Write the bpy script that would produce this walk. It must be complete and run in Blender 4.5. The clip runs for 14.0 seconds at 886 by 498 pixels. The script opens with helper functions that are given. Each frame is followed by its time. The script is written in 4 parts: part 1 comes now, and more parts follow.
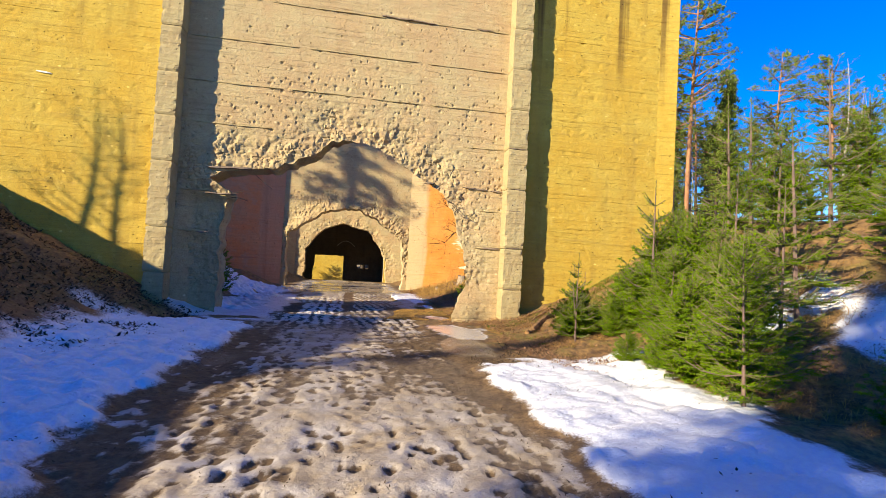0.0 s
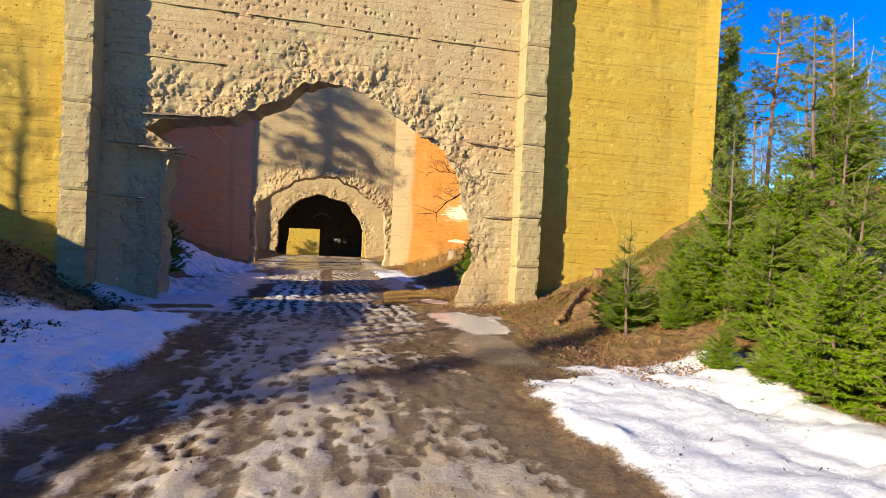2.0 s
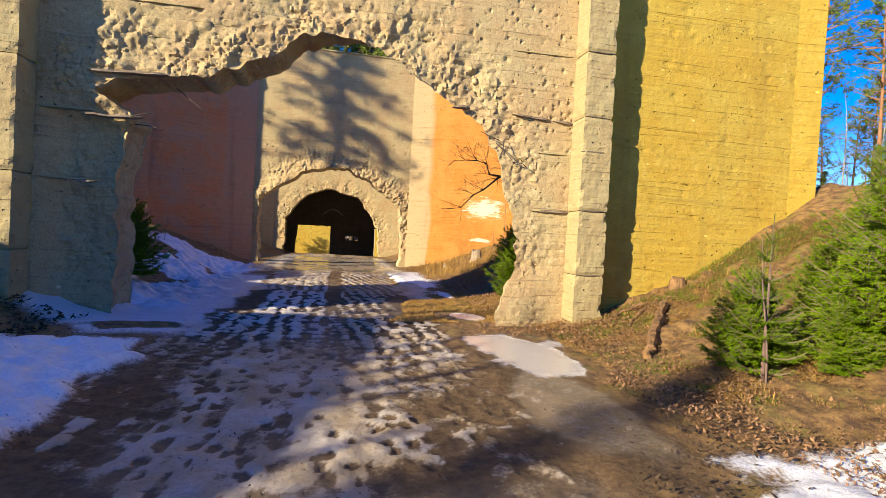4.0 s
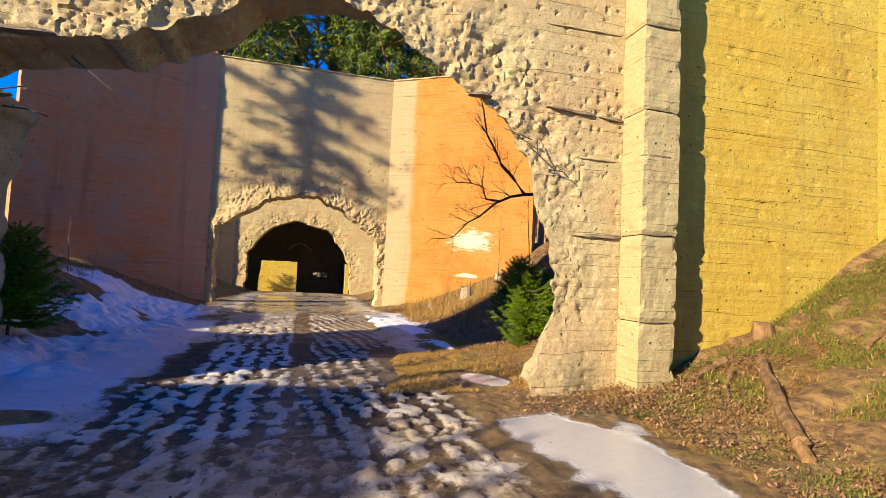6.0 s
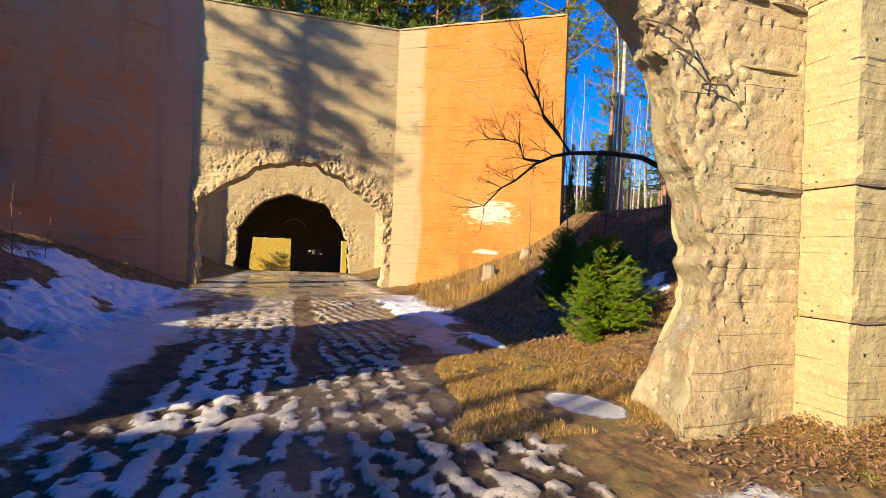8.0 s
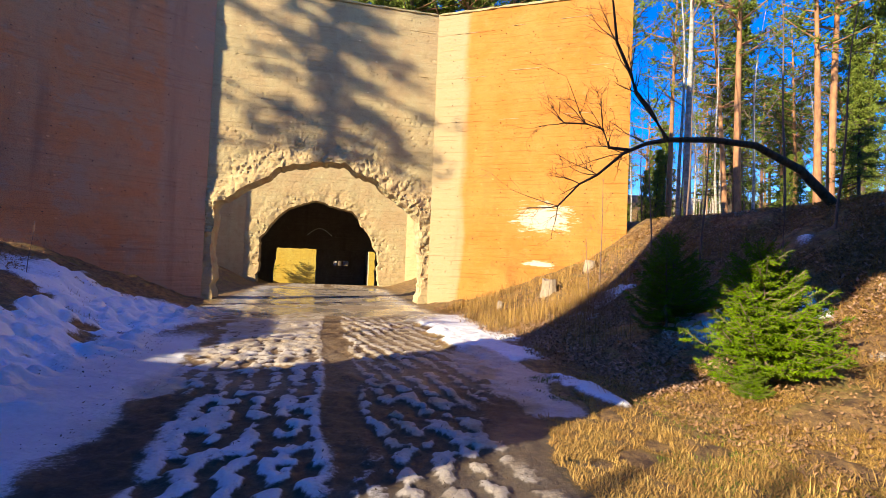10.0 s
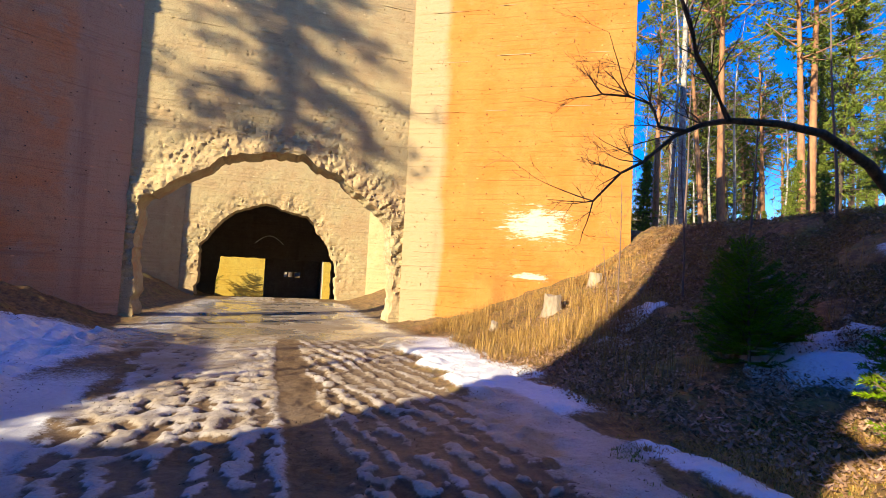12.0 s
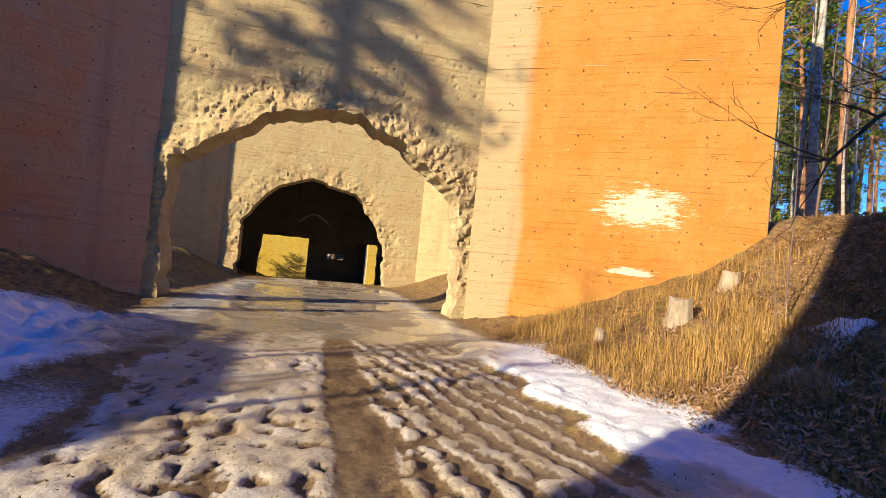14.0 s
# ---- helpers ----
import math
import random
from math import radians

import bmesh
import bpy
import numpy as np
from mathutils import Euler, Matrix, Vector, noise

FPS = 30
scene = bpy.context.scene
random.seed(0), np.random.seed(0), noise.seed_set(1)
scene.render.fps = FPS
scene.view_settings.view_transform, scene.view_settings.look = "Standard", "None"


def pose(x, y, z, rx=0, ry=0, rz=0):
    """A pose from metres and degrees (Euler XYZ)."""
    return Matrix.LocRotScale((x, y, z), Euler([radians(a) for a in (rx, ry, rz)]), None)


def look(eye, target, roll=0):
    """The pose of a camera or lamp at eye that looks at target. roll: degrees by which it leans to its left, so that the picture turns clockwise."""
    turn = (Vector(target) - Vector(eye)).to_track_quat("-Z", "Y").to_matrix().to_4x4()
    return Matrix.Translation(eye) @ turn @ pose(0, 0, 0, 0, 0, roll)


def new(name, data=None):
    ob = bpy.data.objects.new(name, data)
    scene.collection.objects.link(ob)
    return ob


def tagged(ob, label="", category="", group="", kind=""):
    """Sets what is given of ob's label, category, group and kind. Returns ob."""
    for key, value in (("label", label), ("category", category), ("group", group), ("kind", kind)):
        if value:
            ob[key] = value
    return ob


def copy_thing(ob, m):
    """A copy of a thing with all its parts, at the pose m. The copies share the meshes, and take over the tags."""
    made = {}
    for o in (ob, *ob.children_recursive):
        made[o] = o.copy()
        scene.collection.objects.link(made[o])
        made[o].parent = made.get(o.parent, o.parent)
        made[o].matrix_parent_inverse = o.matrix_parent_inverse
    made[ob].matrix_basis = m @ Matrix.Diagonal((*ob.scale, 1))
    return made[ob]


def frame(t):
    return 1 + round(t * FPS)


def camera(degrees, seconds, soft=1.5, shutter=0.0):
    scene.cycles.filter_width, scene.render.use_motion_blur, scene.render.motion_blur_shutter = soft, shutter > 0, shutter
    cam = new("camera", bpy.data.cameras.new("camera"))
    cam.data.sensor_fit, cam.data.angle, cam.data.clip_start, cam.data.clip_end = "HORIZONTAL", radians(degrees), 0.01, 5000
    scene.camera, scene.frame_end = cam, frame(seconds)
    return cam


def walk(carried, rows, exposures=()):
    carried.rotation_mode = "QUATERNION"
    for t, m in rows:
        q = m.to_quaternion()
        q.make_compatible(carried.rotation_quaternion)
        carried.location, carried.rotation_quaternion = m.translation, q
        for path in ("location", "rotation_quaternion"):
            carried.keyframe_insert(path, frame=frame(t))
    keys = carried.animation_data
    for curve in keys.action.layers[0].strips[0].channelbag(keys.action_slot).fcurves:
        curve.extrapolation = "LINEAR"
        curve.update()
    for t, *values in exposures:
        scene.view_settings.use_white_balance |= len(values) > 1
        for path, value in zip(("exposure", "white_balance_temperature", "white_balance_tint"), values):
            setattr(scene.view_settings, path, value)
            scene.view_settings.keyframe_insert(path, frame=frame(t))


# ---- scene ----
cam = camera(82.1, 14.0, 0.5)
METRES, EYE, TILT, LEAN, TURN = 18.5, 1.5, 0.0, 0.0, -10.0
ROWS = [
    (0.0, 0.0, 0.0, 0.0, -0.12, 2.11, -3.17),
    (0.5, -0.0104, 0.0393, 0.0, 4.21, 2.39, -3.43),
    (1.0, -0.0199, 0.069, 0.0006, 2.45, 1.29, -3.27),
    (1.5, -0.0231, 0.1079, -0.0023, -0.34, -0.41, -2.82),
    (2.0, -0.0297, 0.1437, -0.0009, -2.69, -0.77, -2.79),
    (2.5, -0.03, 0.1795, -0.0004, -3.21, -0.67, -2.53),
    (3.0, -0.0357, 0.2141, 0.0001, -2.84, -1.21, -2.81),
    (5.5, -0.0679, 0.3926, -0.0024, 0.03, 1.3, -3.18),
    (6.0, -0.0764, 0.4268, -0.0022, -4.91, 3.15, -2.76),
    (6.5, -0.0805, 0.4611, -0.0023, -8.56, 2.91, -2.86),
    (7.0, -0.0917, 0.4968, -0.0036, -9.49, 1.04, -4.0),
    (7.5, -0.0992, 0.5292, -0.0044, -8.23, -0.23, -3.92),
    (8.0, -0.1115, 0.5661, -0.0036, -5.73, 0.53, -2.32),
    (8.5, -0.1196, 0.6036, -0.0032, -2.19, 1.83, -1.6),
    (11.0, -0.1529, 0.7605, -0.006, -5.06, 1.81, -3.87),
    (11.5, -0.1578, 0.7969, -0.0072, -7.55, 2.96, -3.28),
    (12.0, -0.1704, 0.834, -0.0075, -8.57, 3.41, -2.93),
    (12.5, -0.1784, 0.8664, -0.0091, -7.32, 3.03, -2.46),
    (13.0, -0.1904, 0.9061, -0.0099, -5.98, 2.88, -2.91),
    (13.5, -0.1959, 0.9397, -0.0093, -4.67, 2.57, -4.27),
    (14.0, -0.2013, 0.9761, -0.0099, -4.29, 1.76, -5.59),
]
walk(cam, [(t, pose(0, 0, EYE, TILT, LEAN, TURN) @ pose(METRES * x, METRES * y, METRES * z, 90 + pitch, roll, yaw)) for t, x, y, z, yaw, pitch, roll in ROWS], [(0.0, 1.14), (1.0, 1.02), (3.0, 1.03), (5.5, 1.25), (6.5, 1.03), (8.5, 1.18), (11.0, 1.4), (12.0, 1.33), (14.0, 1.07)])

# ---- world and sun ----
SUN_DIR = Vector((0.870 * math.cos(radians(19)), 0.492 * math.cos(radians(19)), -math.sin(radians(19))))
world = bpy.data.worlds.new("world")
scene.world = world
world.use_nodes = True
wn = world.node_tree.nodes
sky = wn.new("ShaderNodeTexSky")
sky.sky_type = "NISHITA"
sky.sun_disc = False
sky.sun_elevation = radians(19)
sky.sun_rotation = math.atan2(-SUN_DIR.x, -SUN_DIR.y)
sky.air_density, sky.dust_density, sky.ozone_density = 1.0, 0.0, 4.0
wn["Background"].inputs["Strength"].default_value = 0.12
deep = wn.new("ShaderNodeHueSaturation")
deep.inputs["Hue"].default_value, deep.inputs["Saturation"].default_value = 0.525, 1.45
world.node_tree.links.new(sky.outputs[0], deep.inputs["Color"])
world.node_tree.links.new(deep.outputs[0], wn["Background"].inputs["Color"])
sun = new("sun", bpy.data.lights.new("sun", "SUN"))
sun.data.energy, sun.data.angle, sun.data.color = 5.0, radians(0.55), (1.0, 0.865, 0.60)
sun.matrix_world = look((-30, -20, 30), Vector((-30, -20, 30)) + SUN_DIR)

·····

**WHAT IS NEEDED**
Reproduce each line exactly as it appears, omitting the pictures.

**TASK ANSWER**
Write the bpy script that would produce this walk. It must be complete and run in Blender 4.5. The clip runs for 14.0 seconds at 886 by 498 pixels. The script opens with helper functions that are given. Each frame is followed by its time. The script is written in 4 parts: part 1 comes now, and more parts follow.
0.0 s
2.0 s
4.0 s
6.0 s
8.0 s
10.0 s
12.0 s
14.0 s
# ---- helpers ----
import math
import random
from math import radians

import bmesh
import bpy
import numpy as np
from mathutils import Euler, Matrix, Vector, noise

FPS = 30
scene = bpy.context.scene
random.seed(0), np.random.seed(0), noise.seed_set(1)
scene.render.fps = FPS
scene.view_settings.view_transform, scene.view_settings.look = "Standard", "None"


def pose(x, y, z, rx=0, ry=0, rz=0):
    """A pose from metres and degrees (Euler XYZ)."""
    return Matrix.LocRotScale((x, y, z), Euler([radians(a) for a in (rx, ry, rz)]), None)


def look(eye, target, roll=0):
    """The pose of a camera or lamp at eye that looks at target. roll: degrees by which it leans to its left, so that the picture turns clockwise."""
    turn = (Vector(target) - Vector(eye)).to_track_quat("-Z", "Y").to_matrix().to_4x4()
    return Matrix.Translation(eye) @ turn @ pose(0, 0, 0, 0, 0, roll)


def new(name, data=None):
    ob = bpy.data.objects.new(name, data)
    scene.collection.objects.link(ob)
    return ob


def tagged(ob, label="", category="", group="", kind=""):
    """Sets what is given of ob's label, category, group and kind. Returns ob."""
    for key, value in (("label", label), ("category", category), ("group", group), ("kind", kind)):
        if value:
            ob[key] = value
    return ob


def copy_thing(ob, m):
    """A copy of a thing with all its parts, at the pose m. The copies share the meshes, and take over the tags."""
    made = {}
    for o in (ob, *ob.children_recursive):
        made[o] = o.copy()
        scene.collection.objects.link(made[o])
        made[o].parent = made.get(o.parent, o.parent)
        made[o].matrix_parent_inverse = o.matrix_parent_inverse
    made[ob].matrix_basis = m @ Matrix.Diagonal((*ob.scale, 1))
    return made[ob]


def frame(t):
    return 1 + round(t * FPS)


def camera(degrees, seconds, soft=1.5, shutter=0.0):
    scene.cycles.filter_width, scene.render.use_motion_blur, scene.render.motion_blur_shutter = soft, shutter > 0, shutter
    cam = new("camera", bpy.data.cameras.new("camera"))
    cam.data.sensor_fit, cam.data.angle, cam.data.clip_start, cam.data.clip_end = "HORIZONTAL", radians(degrees), 0.01, 5000
    scene.camera, scene.frame_end = cam, frame(seconds)
    return cam


def walk(carried, rows, exposures=()):
    carried.rotation_mode = "QUATERNION"
    for t, m in rows:
        q = m.to_quaternion()
        q.make_compatible(carried.rotation_quaternion)
        carried.location, carried.rotation_quaternion = m.translation, q
        for path in ("location", "rotation_quaternion"):
            carried.keyframe_insert(path, frame=frame(t))
    keys = carried.animation_data
    for curve in keys.action.layers[0].strips[0].channelbag(keys.action_slot).fcurves:
        curve.extrapolation = "LINEAR"
        curve.update()
    for t, *values in exposures:
        scene.view_settings.use_white_balance |= len(values) > 1
        for path, value in zip(("exposure", "white_balance_temperature", "white_balance_tint"), values):
            setattr(scene.view_settings, path, value)
            scene.view_settings.keyframe_insert(path, frame=frame(t))


# ---- scene ----
cam = camera(82.1, 14.0, 0.5)
METRES, EYE, TILT, LEAN, TURN = 18.5, 1.5, 0.0, 0.0, -10.0
ROWS = [
    (0.0, 0.0, 0.0, 0.0, -0.12, 2.11, -3.17),
    (0.5, -0.0104, 0.0393, 0.0, 4.21, 2.39, -3.43),
    (1.0, -0.0199, 0.069, 0.0006, 2.45, 1.29, -3.27),
    (1.5, -0.0231, 0.1079, -0.0023, -0.34, -0.41, -2.82),
    (2.0, -0.0297, 0.1437, -0.0009, -2.69, -0.77, -2.79),
    (2.5, -0.03, 0.1795, -0.0004, -3.21, -0.67, -2.53),
    (3.0, -0.0357, 0.2141, 0.0001, -2.84, -1.21, -2.81),
    (5.5, -0.0679, 0.3926, -0.0024, 0.03, 1.3, -3.18),
    (6.0, -0.0764, 0.4268, -0.0022, -4.91, 3.15, -2.76),
    (6.5, -0.0805, 0.4611, -0.0023, -8.56, 2.91, -2.86),
    (7.0, -0.0917, 0.4968, -0.0036, -9.49, 1.04, -4.0),
    (7.5, -0.0992, 0.5292, -0.0044, -8.23, -0.23, -3.92),
    (8.0, -0.1115, 0.5661, -0.0036, -5.73, 0.53, -2.32),
    (8.5, -0.1196, 0.6036, -0.0032, -2.19, 1.83, -1.6),
    (11.0, -0.1529, 0.7605, -0.006, -5.06, 1.81, -3.87),
    (11.5, -0.1578, 0.7969, -0.0072, -7.55, 2.96, -3.28),
    (12.0, -0.1704, 0.834, -0.0075, -8.57, 3.41, -2.93),
    (12.5, -0.1784, 0.8664, -0.0091, -7.32, 3.03, -2.46),
    (13.0, -0.1904, 0.9061, -0.0099, -5.98, 2.88, -2.91),
    (13.5, -0.1959, 0.9397, -0.0093, -4.67, 2.57, -4.27),
    (14.0, -0.2013, 0.9761, -0.0099, -4.29, 1.76, -5.59),
]
walk(cam, [(t, pose(0, 0, EYE, TILT, LEAN, TURN) @ pose(METRES * x, METRES * y, METRES * z, 90 + pitch, roll, yaw)) for t, x, y, z, yaw, pitch, roll in ROWS], [(0.0, 1.14), (1.0, 1.02), (3.0, 1.03), (5.5, 1.25), (6.5, 1.03), (8.5, 1.18), (11.0, 1.4), (12.0, 1.33), (14.0, 1.07)])

# ---- world and sun ----
SUN_DIR = Vector((0.870 * math.cos(radians(19)), 0.492 * math.cos(radians(19)), -math.sin(radians(19))))
world = bpy.data.worlds.new("world")
scene.world = world
world.use_nodes = True
wn = world.node_tree.nodes
sky = wn.new("ShaderNodeTexSky")
sky.sky_type = "NISHITA"
sky.sun_disc = False
sky.sun_elevation = radians(19)
sky.sun_rotation = math.atan2(-SUN_DIR.x, -SUN_DIR.y)
sky.air_density, sky.dust_density, sky.ozone_density = 1.0, 0.0, 4.0
wn["Background"].inputs["Strength"].default_value = 0.12
deep = wn.new("ShaderNodeHueSaturation")
deep.inputs["Hue"].default_value, deep.inputs["Saturation"].default_value = 0.525, 1.45
world.node_tree.links.new(sky.outputs[0], deep.inputs["Color"])
world.node_tree.links.new(deep.outputs[0], wn["Background"].inputs["Color"])
sun = new("sun", bpy.data.lights.new("sun", "SUN"))
sun.data.energy, sun.data.angle, sun.data.color = 5.0, radians(0.55), (1.0, 0.865, 0.60)
sun.matrix_world = look((-30, -20, 30), Vector((-30, -20, 30)) + SUN_DIR)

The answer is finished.